Dienstag, 29. Dezember 2015

Berliner Asche, Kapitel 5, Szene 5

Zoschke saß am Steuer seines Opel Corsa und musste diesmal niemanden nach dem Weg fragen.
Fröbel saß auf dem Beifahrersitz und schwadronierte, wie er den Russen, „diesen verdammten ausländischen Kommunisten“ seine Knarre unter die Nase halten würde. Mit denen hatte er noch eine Rechnung offen. Außerdem brauchte er dringend Geld. Auf seinem Schoß lag eine Walther P8 aus Bundeswehrbeständen, dafür hatte er seinen Dispo bis zum Anschlag ausgereizt. Es war die Standarddienstwaffe der Bundeswehr, eine Weiterentwicklung der legendären Walther P38 aus dem Zweiten Weltkrieg, wie er stolz berichtete.
Als sie sich dem Solonplatz und dem Hauptquartier der Russenmafia näherten, stand die Straße voller Polizeifahrzeuge und Krankenwagen. Hier hatte es offenbar richtig Ärger gegeben. Das Blaulicht flackerte gespenstisch und ein Mann mit bandagiertem Oberschenkel wurde gerade auf einer Bahre in einen weißen Transporter der Johanniter Unfallhilfe geschoben.
„Gib Gas“, zischte Fröbel seinen Fahrer an.
Nach einer quälenden Minute fragte Zoschke: „Soll ich uns wieder nach Hause fahren?“
„Quatsch. Jetzt holen wir uns die linken Zecken. Wie wäre es mit dem ‚Bandito Rosso’?“ Fröbel grinste breit. Das „Bandito Rosso“ war ein linker Szenetreff in der Lottumstraße im Prenzlauer Berg. Dort hatte die Antifa ihren Stammtisch, auch andere Gruppen trafen sich hier regelmäßig jede Woche.
„Genau. Die Schweine haben mir bei der Demo den rechten Außenspiegel abgetreten. Die fackeln mir noch die Kiste ab, diese Untermenschen. Verdammte Judenschweine!“ Vielleicht war der „Deutschland, erwache!“-Aufkleber auf seiner Stoßstange daran Schuld gewesen?

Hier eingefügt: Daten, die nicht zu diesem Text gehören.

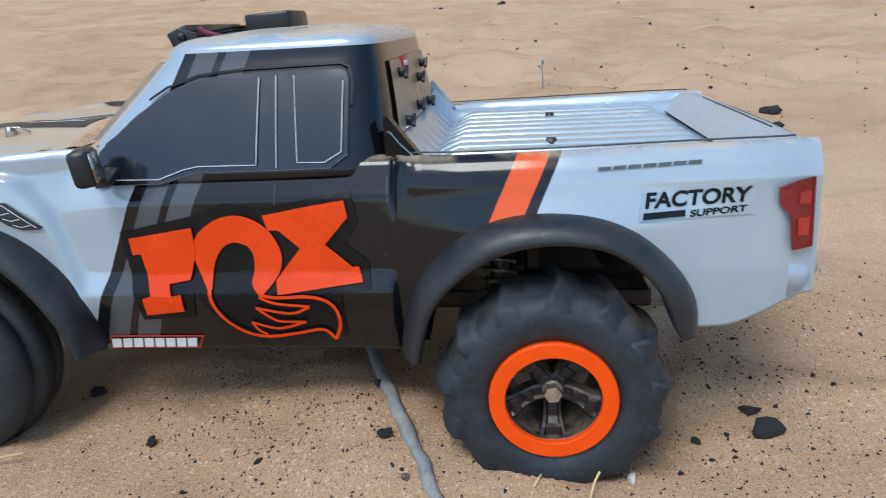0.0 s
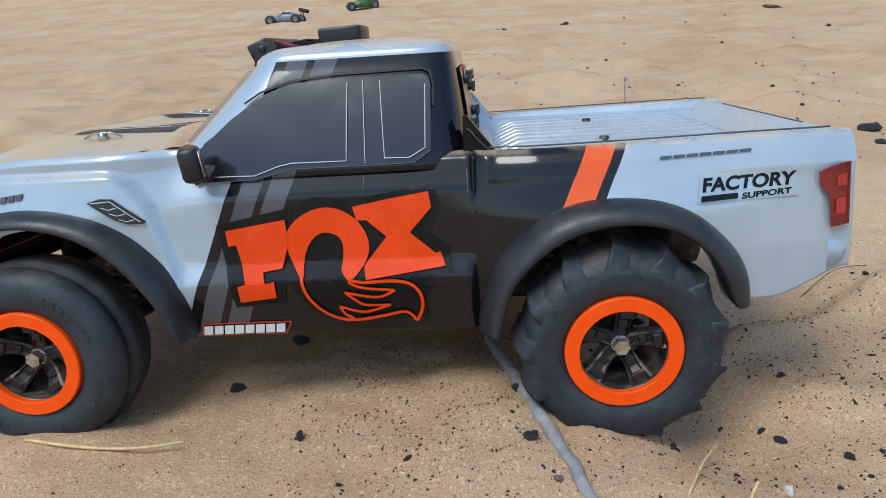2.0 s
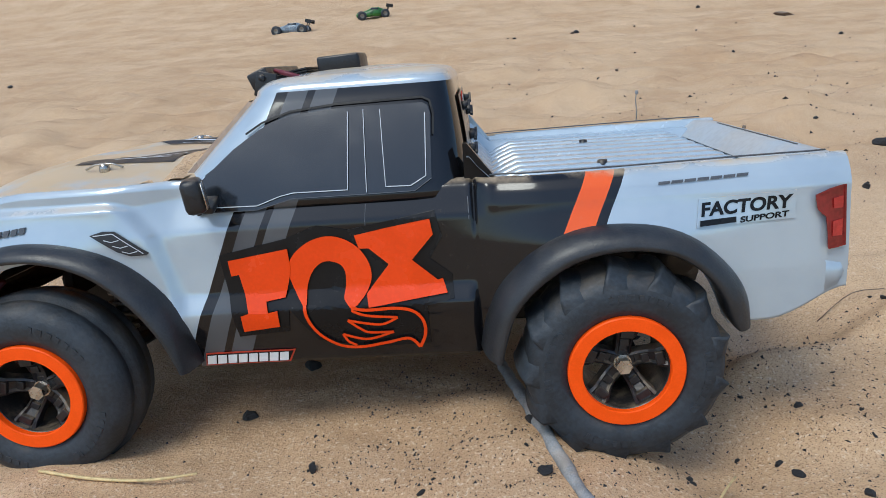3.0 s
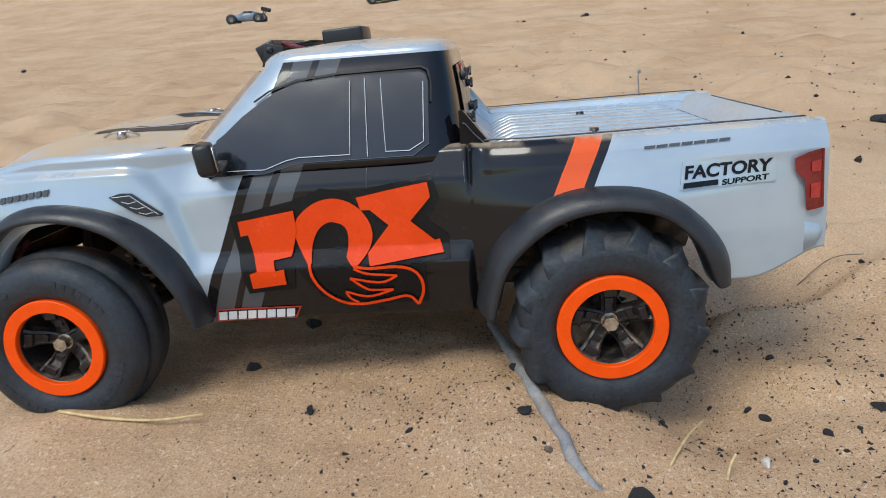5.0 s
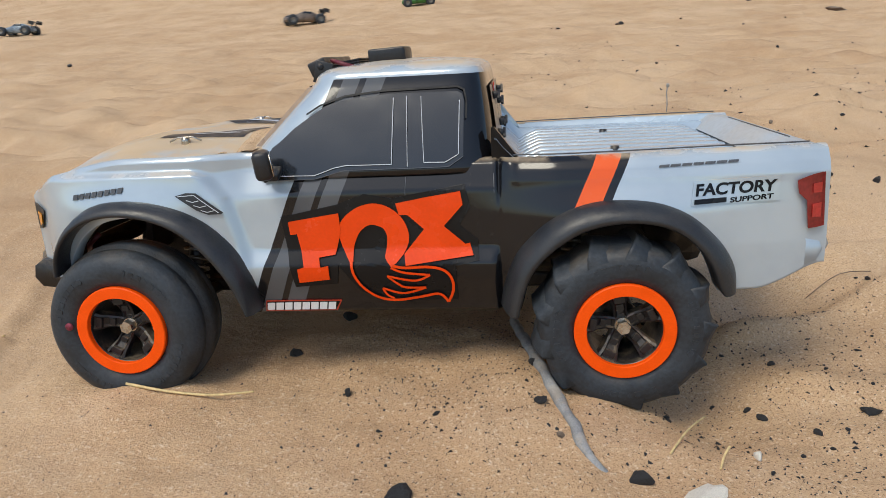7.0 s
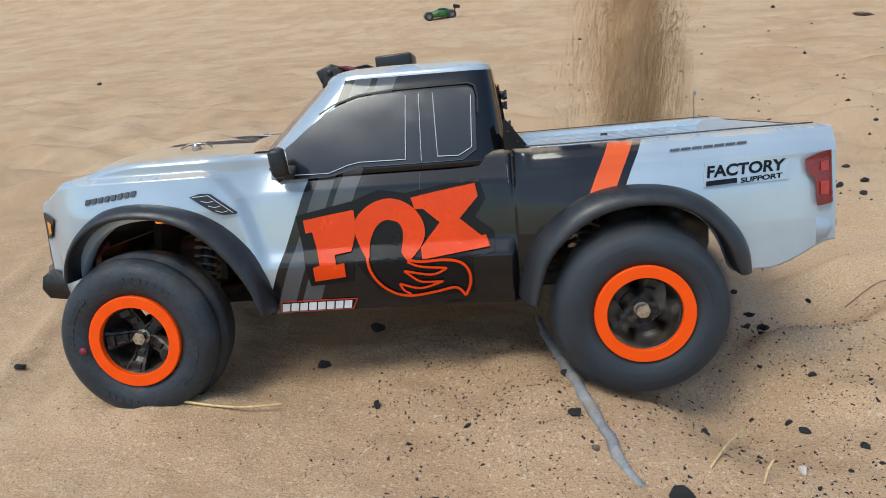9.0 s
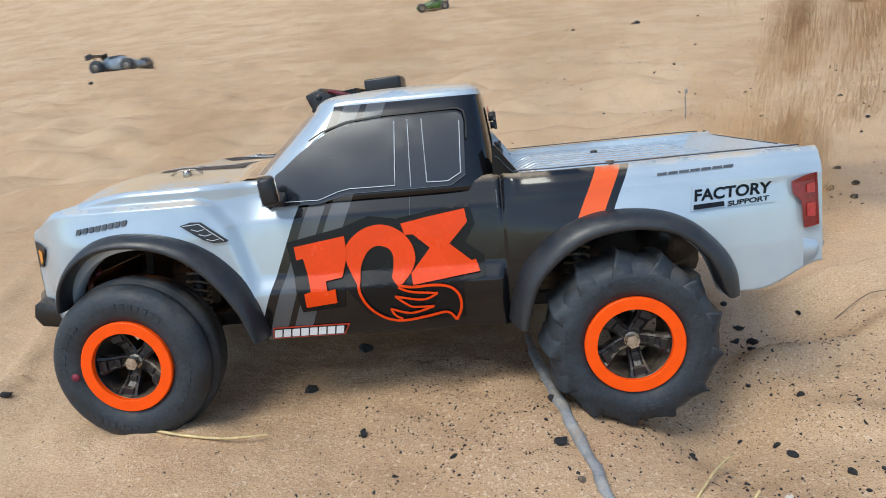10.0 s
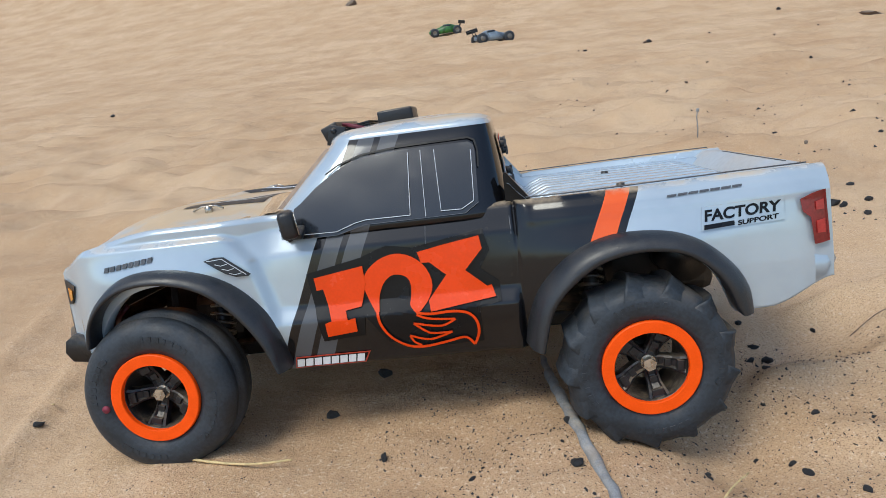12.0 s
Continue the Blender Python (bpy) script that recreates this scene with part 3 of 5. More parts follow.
# ---- load bed ----
def build_bed(parent):
    bm = bmesh.new()
    xs = [0.088, 0.0895, 0.094, 0.104, 0.11] + list(np.linspace(0.12, 0.258, 24)) + [0.262, 0.270]
    ys = np.linspace(-0.110, 0.110, 241)
    rows = []
    for x in xs:
        row = []
        for y in ys:
            z = 0.1475
            edge = smooth(0.086, 0.096, abs(y))
            rib = smooth(0.25, 0.62, 0.5 + 0.5 * math.cos(2 * math.pi * y / 0.0195))
            run = smooth(0.106, 0.114, x) * (1 - smooth(0.250, 0.258, x)) * (1 - smooth(0.083, 0.087, abs(y)))
            z += 0.0082 * rib * run + 0.008 * edge
            z += 0.016 * smooth(0.101, 0.089, x)
            row.append((x, y, z))
        rows.append(row)
    grid(bm, rows)
    bed = part("bed_cover", bm, M_SILVER, parent, "ribbed silver bed cover")
    for s in (-1, 1):
        bm = bmesh.new()
        pts = [(x, s * (half_width(x, 0.158) - 0.0065), shoulder(x) + 0.0042) for x in np.linspace(0.10, 0.284, 30)]
        rod(bm, pts, 0.0005, 8)
        part("rail", bm, M_RAIL, bed, "thin dark bed rail edge")
    bm = bmesh.new()
    rows = [[(x, y, z) for y in np.linspace(-0.112, 0.112, 12)] for x, z in ((0.264, 0.1495), (0.272, 0.156), (0.279, 0.1605), (0.290, 0.1605), (0.2935, 0.157))]
    grid(bm, rows)
    part("tailgate_cap", bm, M_GREYP, bed, "dusty grey tailgate top")
    bm = bmesh.new()
    block(bm, (0.0010, 0.14, 0.0012), pose(0.2865, 0, 0.1606), 0.3)
    part("tailgate_edge", bm, M_RAIL, bed)
    for x, y in ((0.172, -0.060), (0.176, 0.045)):
        bm = bmesh.new()
        bmesh.ops.create_cone(bm, cap_ends=True, segments=14, radius1=0.0036, radius2=0.003, depth=0.008, matrix=pose(x, y, 0.1535))
        rod(bm, [(x - 0.022, y, 0.1515), (x - 0.020, y + 0.003, 0.153), (x - 0.008, y + 0.003, 0.1545), (x + 0.016, y + 0.001, 0.1535)], 0.0006, 6)
        rod(bm, [(x - 0.022, y, 0.1515), (x - 0.020, y - 0.003, 0.153), (x - 0.008, y - 0.002, 0.1545)], 0.0006, 6)
        part("body_clip", bm, M_PLASTIC, bed, "black body post with wire clip")
    for s, m in ((-1, M_BLACKV), (1, M_SILVER)):
        bm = bmesh.new()
        prof = [(0.086, 0.1785), (0.0885, 0.1785), (0.1045, 0.1575), (0.086, 0.1575)]
        a = [bm.verts.new((x, s * 0.1065, z)) for x, z in prof]
        b = [bm.verts.new((x, s * 0.0985, z)) for x, z in prof]
        bm.faces.new(a)
        bm.faces.new(b[::-1])
        for i in range(4):
            bm.faces.new((a[i], b[i], b[(i + 1) % 4], a[(i + 1) % 4]))
        part("buttress", bm, m, parent, "triangular cab buttress", smooth=False)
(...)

Krautzberger schaltete sich von der Rückbank aus ein. „Kennt ihr den Linken-Treffpunkt in der Goltzstraße? Da sitzen gerade die Zecken und planen ihre nächste Aktionen gegen uns.“
„Woher weißt du denn das?“
„Schon mal was von Twitter gehört?“
„Gehört schon. Was ist denn das genau? So was wie Facebook?“
„In der Art, genau. Die Antifa gibt da immer ihre nächsten Termine bekannt. Aber immer kurzfristig.“
„Flashmob, wa?“ krähte Zoschke fröhlich dazwischen. „Wie soll ich denn jetzt fahren?“
„Fahr erst mal Richtung Alex. Und die Knarre würde ich vorsichtshalber ins Handschuhfach packen. Wir fahren bis Schöneberg in den Westen. Und heute Nacht ist sicher wieder jede Menge Polizei unterwegs.“
Fröbel nickte anerkennend und legte die Waffe tatsächlich ins Handschuhfach.

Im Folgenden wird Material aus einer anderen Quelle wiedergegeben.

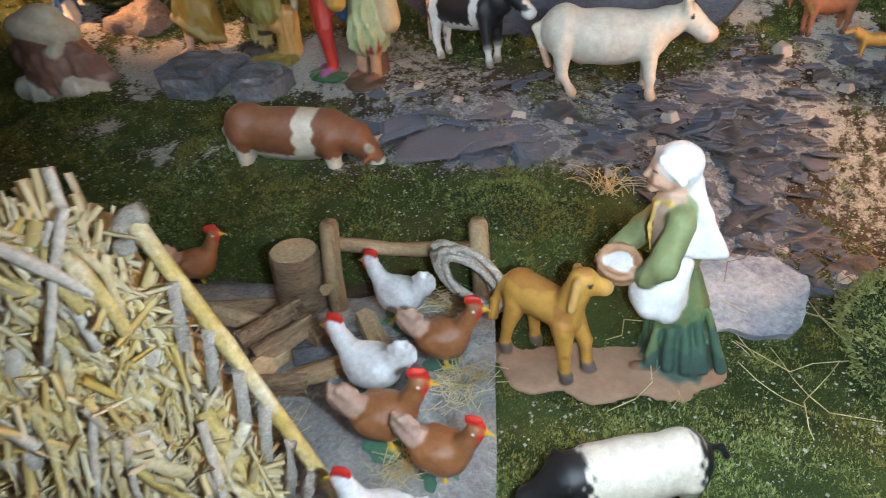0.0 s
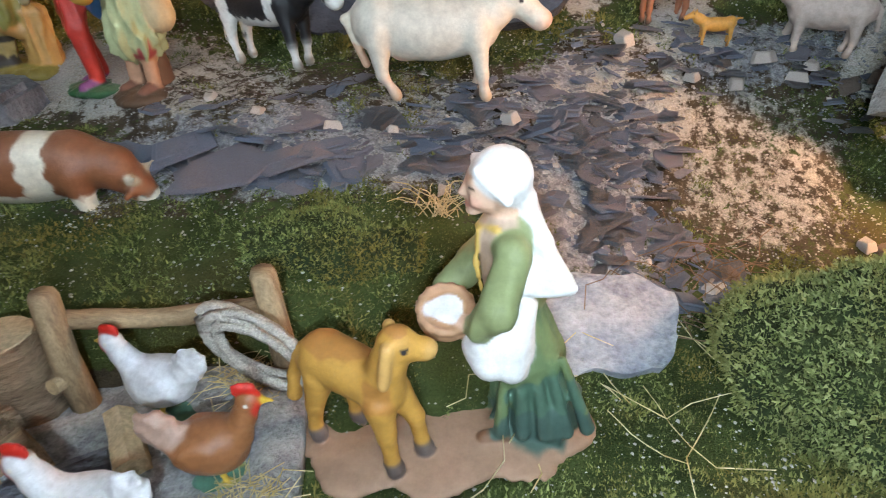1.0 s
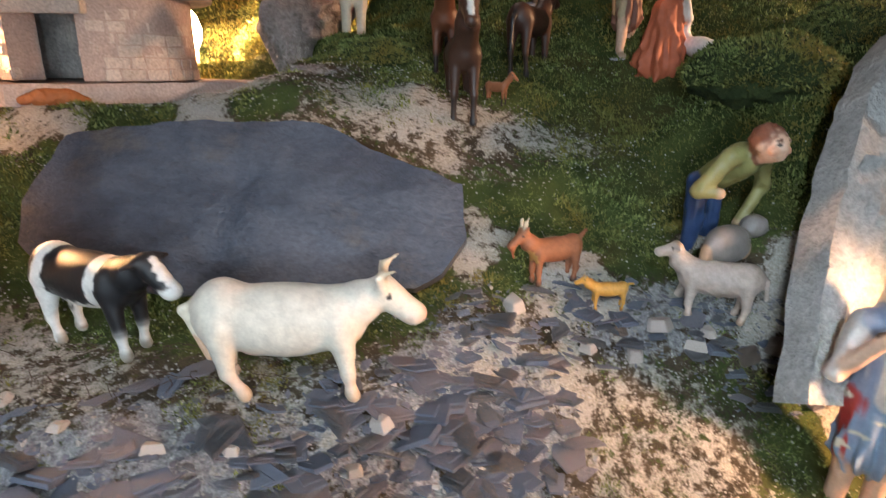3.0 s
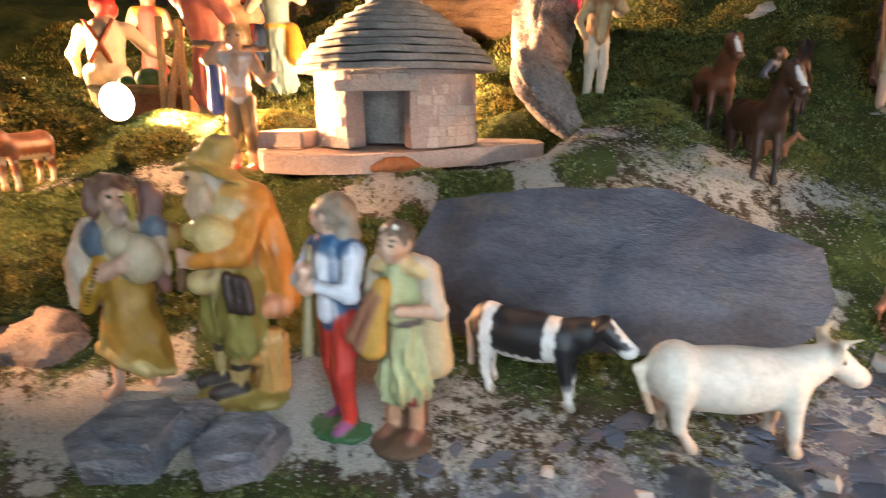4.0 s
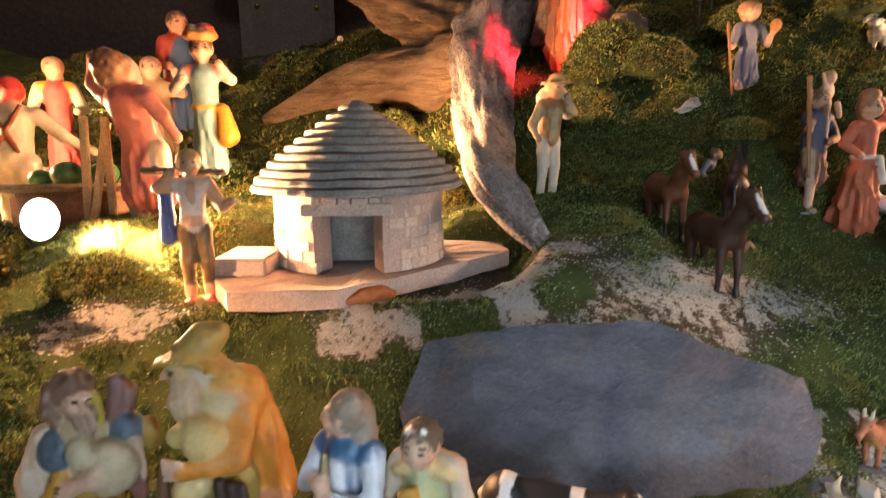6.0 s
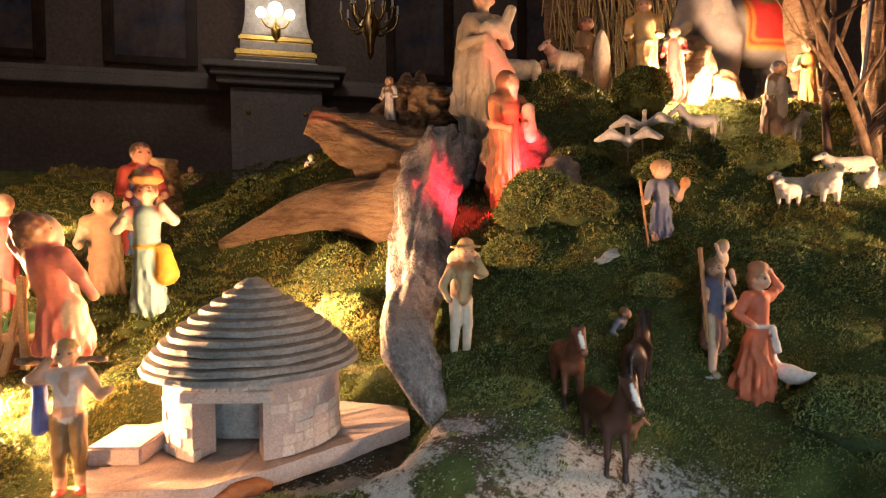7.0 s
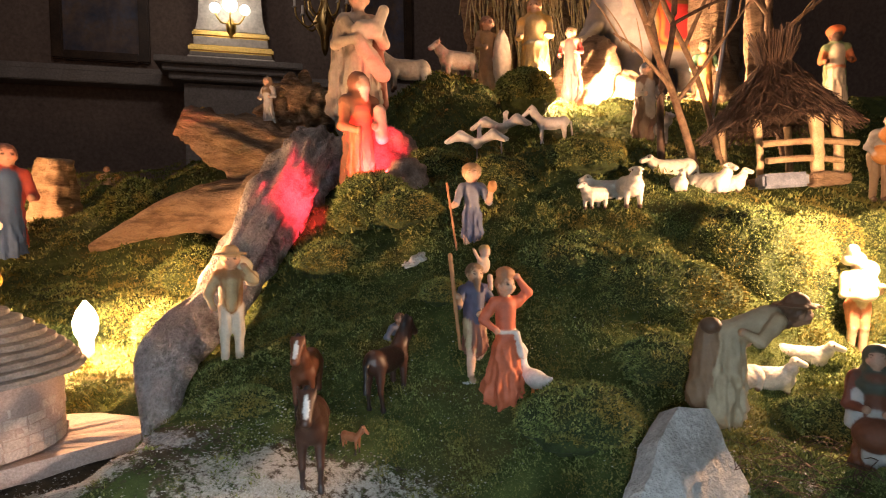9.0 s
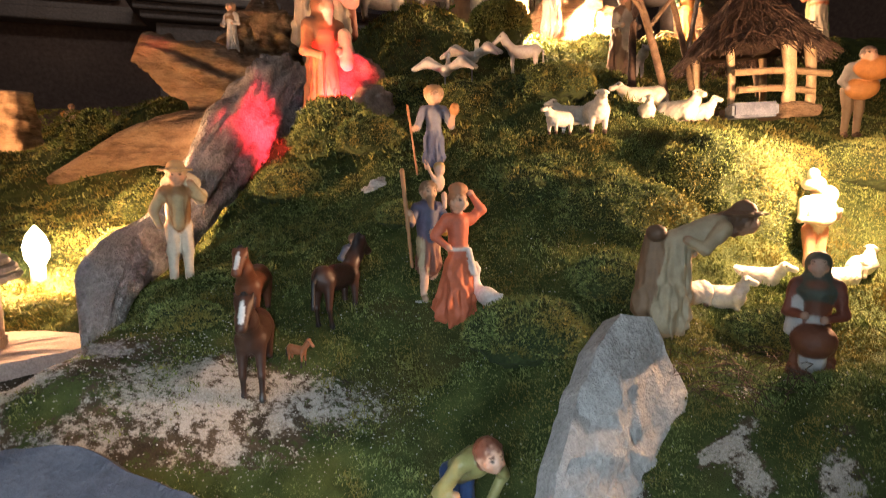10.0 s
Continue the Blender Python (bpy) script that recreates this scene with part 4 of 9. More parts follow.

Als sie auf der Greifswalder Straße die Altbauzeilen des Prenzlauer Bergs hinter sich gelassen hatte, sagte Krautzberger: „Und jetzt rechts einbiegen.“
Zoschke machte, was ihm befohlen wurde. Obwohl er sich wunderte, denn zum Alex musste er nur weiter gerade aus fahren.
Auf der Straße namens Prenzlauer Berg befahl ihm Krautzberger: „Und jetzt rechts ran!“ Am rechten Straßenrand sah man nur Bäume, es musste ein Park sein.
„Was ist denn los?“ Fröbel drehte sich verblüfft zu Krautzberger um.
Der hielt eine Pistole in die Höhe und entsicherte sie.
„Rechts ran, verstanden!“ Er brüllte so laut, das Zoschke fast eine Vollbremsung machte.
„Mein Name ist Heller, ich bin vom Staatsschutz. Sie sind beide festgenommen. Hände über den Kopf. Und keiner bewegt sich. Die Waffe bleibt im Handschuhfach, kapiert?!“
Dann drückte Krautzberger alias Heller einen winzigen Knopf an seinem Jackenkragen. „Zugriff erfolgt.“
Ulf Sonleitner, sein Vorgesetzer im LKA 5, bedankte sich kurz und schickte dann ein Einsatzteam zu dem Ort, dessen GPS-Daten er von Hellers Handy übermittelt bekam.